I was on a train from Turin as the crisis began. If I had set out an hour later I suppose I would not have made it across the border. On the train, out in the fields, I was among the only people whose 4G connection was working, and so I became an information-relay station for frightened Italian vacationers and Parisian students returning home to their families. At issue for us was the safety of the Gare de Lyon, where we were to arrive, not so far from Le Bataclan. Surely the conductors have been notified, I told my sudden flock. They would not simply pull into a train station under siege. We'll be fine. (Later in the evening bomb threats at the Gare de Lyon would briefly appear on Twitter, as they would for almost every major site in the city.)
So we arrived at 11:30, and loudspeakers were speaking euphemistically of 'events' that had occurred sur Paris, a strange and rare preposition that indicates something is going on citywide. As a result of the events, taxis could not approach the station, and we who had just arrived were invited to take public transportation. I thought of London, 2005, and said to myself, No way, I am not getting into the metro. I was able to secure for myself the last Vélib (a city-owned loaner bike) at the station. I had already heard that large portions of the city were blocked off, but at least on a bike I would remain master of my own fate. I went north, to the Place de la Bastille. There were hundreds of police there, and gendarmes, and men coming out of camouflaged trucks, themselves wearing camouflage. I continued north, towards Le Bataclan, for no other reason than that I wanted to get home. Three minutes or so past Bastille, up the Boulevard Richard Lenoir, I hit the police barricade. I asked a policeman, smoking and posing, if he had any 'advice' for someone like me, who simply wishes to get home, but lives on the other side of the barrier. "My advice is for you to stay in the security zone. I know you're pissed off, but it could save your life."
Scattered people tried to convince the stone-faced policemen that they lived just on the other side of the barrier. A group of Magrhebin boys was hanging around smoking pot. They heard me speaking English on my phone and said: “Yeah, man.” People milled, and chattered. I heard a retching sound and caught a glimpse of a young man vomiting into the bushes. The police looked on. In the end, it was a late Friday night in Paris, and no act of violence could transform the city entirely. Only 100 or so meters from the barrier, I would later learn, a methodical massacre was still going on, with automatic weapons, at a concert of the Eagles of Death Metal.
I manoeuvred through side streets, pulled out GPS on my iPhone, and eventually made it to the Canal St. Martin, near the Petit Cambodge restaurant from which the first reports of a Kalashnikov attack had come some hours earlier. I turned on narrow street after narrow street, hoping to find a way to reach one of the drawbridges over the canal, and pass into the safety of my peripheral apartment near the Buttes Chaumont in the 19th arrondissement. On narrow street after narrow street, the voices of men in camouflage holding guns yelled at me from a distance: Turn that bicycle around. When I finally made it home, I flipped on all the sources of news, and let it all flow in, writing nothing, saying little, for two hours or so.
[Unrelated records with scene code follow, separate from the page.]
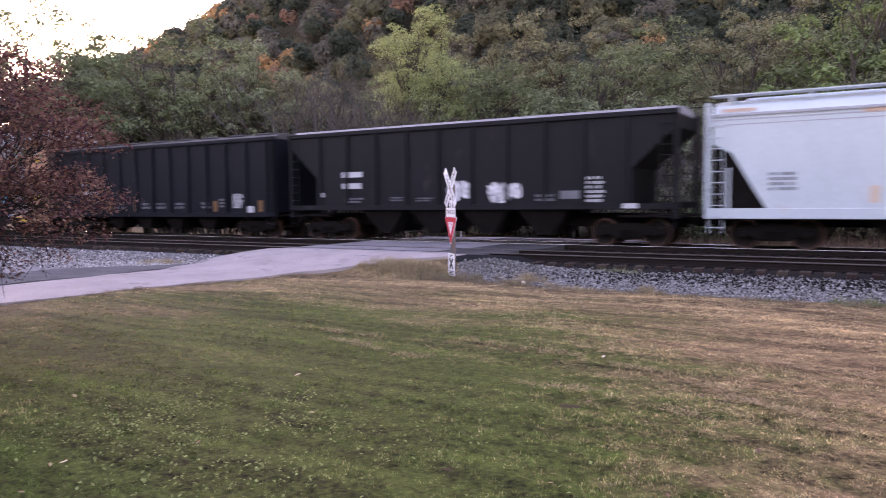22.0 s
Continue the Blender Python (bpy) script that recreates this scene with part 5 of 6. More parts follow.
c, sd = tank_car("long black tank car with large white panel lettering", -136.05, -117.1, -136.8, -116.5, 2.60, 1.54, BLACK, -0.45, (-2.1, 0.3), reflectors=(-6.07, -3.79, -0.98, 1.82, 4.67), tall=(8.0,), placard=7.3, placard_red=True, dirty=True, rails=False, shift=0.575)
bars(c, INK_WHITE, -8.53, -6.20, 2.10, 2.40, sd, fill=0.85), bars(c, INK_WHITE, -8.3, -6.1, 1.85, 1.97, sd)
mark(c, "notice", INK_ORANGE, -3.28, -2.40, 1.80, 2.09, sd)
scrawl(c, -4.95, -3.95, 1.84, 2.31, sd, "silver", 6, 3, 0.07)
mark(c, "notice", INK_WHITE, 3.92, 4.57, 1.80, 2.10, sd), mark(c, "notice", BLACK_INK, 4.0, 4.49, 1.87, 2.03, sd, lift=0.008)
mark(c, "emblem", INK_WHITE, 5.3, 6.2, 2.55, 2.70, sd, "white painted emblem"), mark(c, "emblem", INK_WHITE, 5.1, 6.42, 2.33, 2.47, sd), bars(c, INK_GREY, 5.3, 6.3, 1.68, 2.28, sd, rows=5)
bars(c, INK_WHITE, -1.14, -0.59, 2.98, 3.11, sd)

c, sd = tank_car("black tank car with yellow notice and faded graffiti", -156.25, -137.6, -156.95, -136.8, 2.62, 1.54, BLACK_BLUE, 0.3, (-1.2, 1.2), reflectors=(-6.19, -0.69, 1.98, 4.83), tall=(7.98,), placard=7.5, placard_red=True, panel=(6.81, 7.88, 2.26, 2.74), dirty=True, rails=False, shift=0.45)
mark(c, "notice", INK_YELLOW, 0.44, 1.21, 2.20, 2.60, sd)
mural(c, -5.02, -2.80, 1.87, 2.44, sd, (("olive", 1.0, "blob"), ("grey", 0.5, 2)), 9, 4)
bars(c, INK_GREY, -8.6, -6.29, 2.12, 2.34, sd, fill=0.9), bars(c, INK_GREY, 4.46, 6.41, 1.97, 2.09, sd)
scrawl(c, 1.11, 2.92, 1.80, 2.06, sd, "silver", 8, 4, 0.05)

c, sd = tank_car("short blue-black tank car with a pale streak", -171.1, -157.65, -171.7, -156.95, 2.54, 1.50, BLACK_BLUE, -0.3, (-1.7, 0.8), reflectors=(-3.74, -1.98, 1.74), tall=(-6.3, 5.40), panel=(4.26, 5.30, 2.07, 2.60), shift=0.375)
mark(c, "notice", INK_YELLOW, 1.98, 2.77, 2.12, 2.53, sd)
spill(c, -0.2, 1.1, sd, 7)
bars(c, INK_GREY, -5.85, -3.80, 2.12, 2.36, sd, fill=0.9), bars(c, INK_GREY, -2.9, -2.2, 2.0, 2.14, sd), bars(c, INK_GREY, 2.9, 4.0, 1.95, 2.05, sd)
for k, (z0, z1, x) in enumerate(((2.5, 3.1, -0.95), (1.9, 2.6, -0.85), (1.35, 2.0, -0.6))):
    mural(c, x, x + 0.32, z0, z1, sd, (("grey", 0.7, "blob"),), 12 + k, 1)


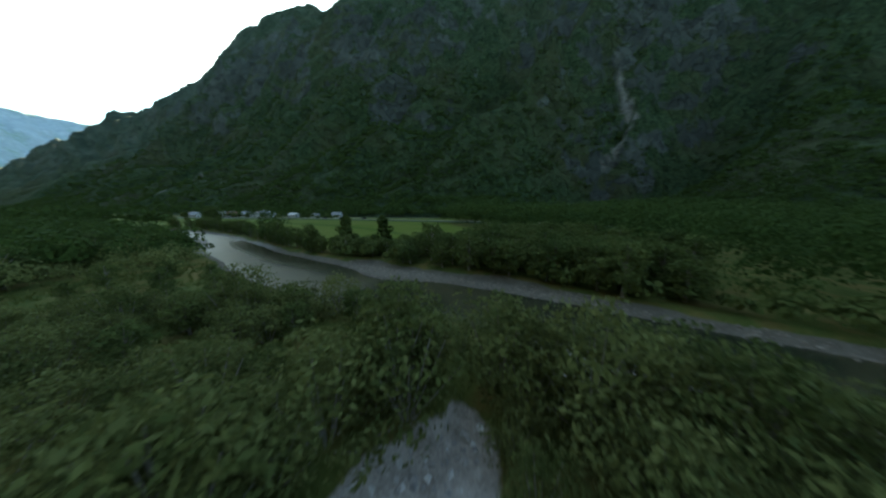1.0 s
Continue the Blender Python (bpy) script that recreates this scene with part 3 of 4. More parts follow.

This is by now a familiar habit. On January 7 I spent hours sitting and listening to the radio and the TV simultaneously, keeping open multiple windows in multiple languages, as the story of my neighbours in the Buttes Chaumont terrorist cell slowly took shape: the back story to the Kouachi brothers’ hit on a group of ageing cartoonists. The anxiety that first came to stay with us here in Paris that day never really went away. Tonight is its full reawakening, but not the appearance of something altogether new.
A dinky French academic society with which I have a close but unofficial affiliation had been planning to hold its next meeting in Tunis, in Spring, 2016. This was going to be great victory for the Francophone Tunisian organisers, who had hoped that a conference devoted to a European Enlightenment philosopher in their country would send a message to the native forces of dark and irrational violence. Then, in June of this year, 38 people were killed in the Tunisian coastal city of Sousse, by dastardly hitmen who stormed the beach from the water, dressed as frogmen. The little academic society began to quiver, and made the cowardly decision to move its next meeting back within the safe confines of the Hexagon. We do not yet know how many times more people were killed in Paris tonight than were killed in Sousse.
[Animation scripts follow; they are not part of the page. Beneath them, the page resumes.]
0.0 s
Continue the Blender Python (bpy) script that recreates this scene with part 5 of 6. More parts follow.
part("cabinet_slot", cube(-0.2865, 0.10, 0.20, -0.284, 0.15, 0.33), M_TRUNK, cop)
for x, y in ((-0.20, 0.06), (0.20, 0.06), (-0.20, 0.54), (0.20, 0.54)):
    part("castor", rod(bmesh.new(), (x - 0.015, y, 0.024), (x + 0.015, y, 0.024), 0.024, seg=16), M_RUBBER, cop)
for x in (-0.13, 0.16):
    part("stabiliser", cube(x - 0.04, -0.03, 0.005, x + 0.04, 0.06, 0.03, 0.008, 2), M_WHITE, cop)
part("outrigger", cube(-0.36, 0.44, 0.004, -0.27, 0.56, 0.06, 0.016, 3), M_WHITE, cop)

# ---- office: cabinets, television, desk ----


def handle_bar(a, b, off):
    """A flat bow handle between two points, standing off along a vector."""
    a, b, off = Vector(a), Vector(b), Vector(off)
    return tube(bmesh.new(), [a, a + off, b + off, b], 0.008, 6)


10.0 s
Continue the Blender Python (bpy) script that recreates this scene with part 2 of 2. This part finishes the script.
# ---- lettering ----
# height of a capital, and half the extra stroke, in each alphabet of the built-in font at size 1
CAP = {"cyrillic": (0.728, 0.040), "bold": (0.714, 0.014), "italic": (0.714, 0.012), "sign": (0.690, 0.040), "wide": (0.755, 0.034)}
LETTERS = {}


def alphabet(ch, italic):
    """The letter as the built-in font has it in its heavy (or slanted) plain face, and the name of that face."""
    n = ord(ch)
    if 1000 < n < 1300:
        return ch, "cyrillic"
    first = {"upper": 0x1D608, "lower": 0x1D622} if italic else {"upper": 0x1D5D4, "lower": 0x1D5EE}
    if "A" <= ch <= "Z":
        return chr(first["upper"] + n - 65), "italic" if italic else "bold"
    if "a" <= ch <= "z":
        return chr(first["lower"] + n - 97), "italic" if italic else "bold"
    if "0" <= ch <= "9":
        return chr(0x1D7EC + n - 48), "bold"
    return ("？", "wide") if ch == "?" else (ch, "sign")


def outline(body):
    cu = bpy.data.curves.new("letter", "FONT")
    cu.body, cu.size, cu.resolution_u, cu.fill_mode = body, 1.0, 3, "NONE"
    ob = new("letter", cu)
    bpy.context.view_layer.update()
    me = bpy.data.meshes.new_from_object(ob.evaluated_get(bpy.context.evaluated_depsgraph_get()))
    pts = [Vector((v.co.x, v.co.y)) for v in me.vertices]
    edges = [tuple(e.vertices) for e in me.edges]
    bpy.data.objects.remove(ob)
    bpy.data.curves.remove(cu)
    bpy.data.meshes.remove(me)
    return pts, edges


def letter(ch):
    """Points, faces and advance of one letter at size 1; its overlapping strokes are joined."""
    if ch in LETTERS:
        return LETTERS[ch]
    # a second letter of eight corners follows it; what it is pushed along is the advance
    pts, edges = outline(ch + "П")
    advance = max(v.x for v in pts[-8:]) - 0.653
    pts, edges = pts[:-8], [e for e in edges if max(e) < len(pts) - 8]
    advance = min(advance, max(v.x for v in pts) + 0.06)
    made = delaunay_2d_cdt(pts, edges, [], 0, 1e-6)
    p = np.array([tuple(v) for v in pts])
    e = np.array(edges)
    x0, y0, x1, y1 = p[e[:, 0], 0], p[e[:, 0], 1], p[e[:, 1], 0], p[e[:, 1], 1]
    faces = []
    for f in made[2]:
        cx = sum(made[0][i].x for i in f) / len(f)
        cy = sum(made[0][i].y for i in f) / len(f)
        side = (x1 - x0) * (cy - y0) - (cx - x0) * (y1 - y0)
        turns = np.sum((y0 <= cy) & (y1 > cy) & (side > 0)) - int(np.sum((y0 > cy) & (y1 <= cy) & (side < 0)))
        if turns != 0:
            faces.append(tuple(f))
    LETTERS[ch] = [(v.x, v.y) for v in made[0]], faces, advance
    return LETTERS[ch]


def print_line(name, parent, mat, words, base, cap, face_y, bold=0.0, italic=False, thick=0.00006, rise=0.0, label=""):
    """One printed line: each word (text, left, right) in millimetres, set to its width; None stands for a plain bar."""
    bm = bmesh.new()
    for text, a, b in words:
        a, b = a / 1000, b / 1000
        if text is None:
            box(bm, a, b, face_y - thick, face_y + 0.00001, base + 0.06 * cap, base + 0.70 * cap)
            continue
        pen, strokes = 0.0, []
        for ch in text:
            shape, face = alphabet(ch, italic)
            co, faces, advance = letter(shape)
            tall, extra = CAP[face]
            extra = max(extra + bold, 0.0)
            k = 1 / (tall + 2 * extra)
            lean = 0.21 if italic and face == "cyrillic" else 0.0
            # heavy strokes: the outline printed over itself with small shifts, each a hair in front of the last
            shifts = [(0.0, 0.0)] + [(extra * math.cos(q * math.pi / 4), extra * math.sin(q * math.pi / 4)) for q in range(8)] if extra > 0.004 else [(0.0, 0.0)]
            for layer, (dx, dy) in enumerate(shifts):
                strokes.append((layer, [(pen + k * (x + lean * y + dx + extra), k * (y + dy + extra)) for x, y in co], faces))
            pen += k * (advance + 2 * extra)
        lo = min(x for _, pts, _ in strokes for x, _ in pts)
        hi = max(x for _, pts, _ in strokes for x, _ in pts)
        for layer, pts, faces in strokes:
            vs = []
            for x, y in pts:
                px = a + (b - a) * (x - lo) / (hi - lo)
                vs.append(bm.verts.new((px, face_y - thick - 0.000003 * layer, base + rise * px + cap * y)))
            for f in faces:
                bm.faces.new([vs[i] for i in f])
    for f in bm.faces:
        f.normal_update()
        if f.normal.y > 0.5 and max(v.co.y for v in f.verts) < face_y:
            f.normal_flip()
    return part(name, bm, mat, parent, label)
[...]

A month or so ago I began to work on the online forms to apply for a faculty position at the University of California, Berkeley. As I filled in the blanks, I kept thinking about what it would be like to work in a place where the public-university budget is basically the loose change that is left over once all the prisons get their share of the pie. I determined I couldn't go through with it, I could not return to my home state, but had to keep living here, in self-imposed exile. Tonight messages are flooding in from California, beseeching me to reconsider my position, asking me if I've had enough.
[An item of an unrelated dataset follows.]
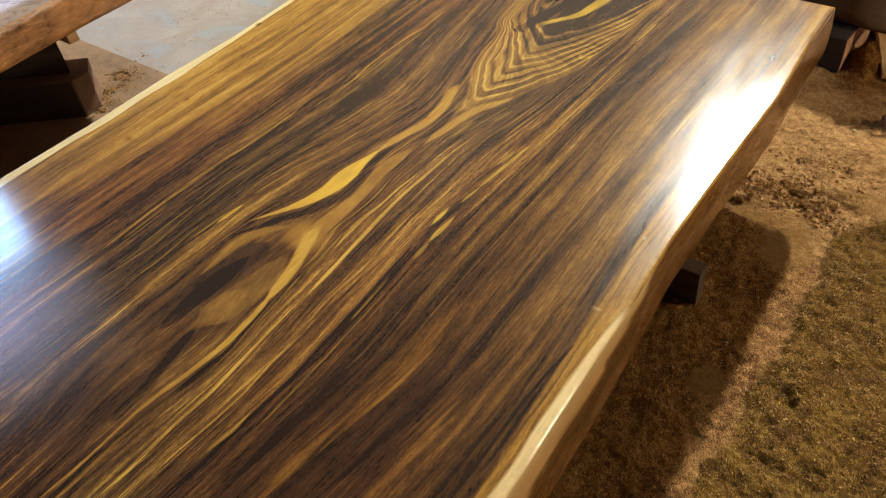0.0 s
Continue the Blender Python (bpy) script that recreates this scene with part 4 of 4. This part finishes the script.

The lesson for me tonight, before the bodies have been counted, before the inevitable forces of reaction and phobia set in, before the time of endless analysis and of the posturing of the impotent men in power, is this: there is nowhere else to go.
Safety does not lie in places, but in policy. The policies - military, social, political, but fundamentally economic - have bestowed power on what would otherwise be a fringe group of fanatics without enough support among the general populace to recruit, train and finance such operations and to maintain anonymity to avoid detection.
Sadly, the consequences of the decisions by world 'leaders' falls on those who have no say in the decisions. Another example of "rich man's war, poor man's fight".
Posted by: RayS | November 15, 2015 at 01:08 PM
Great Article Justin. If you need a sofa for a weekend in the south of France, just to get out of the city, let me know. I am an acquaintance of your Dad. Thanks for this.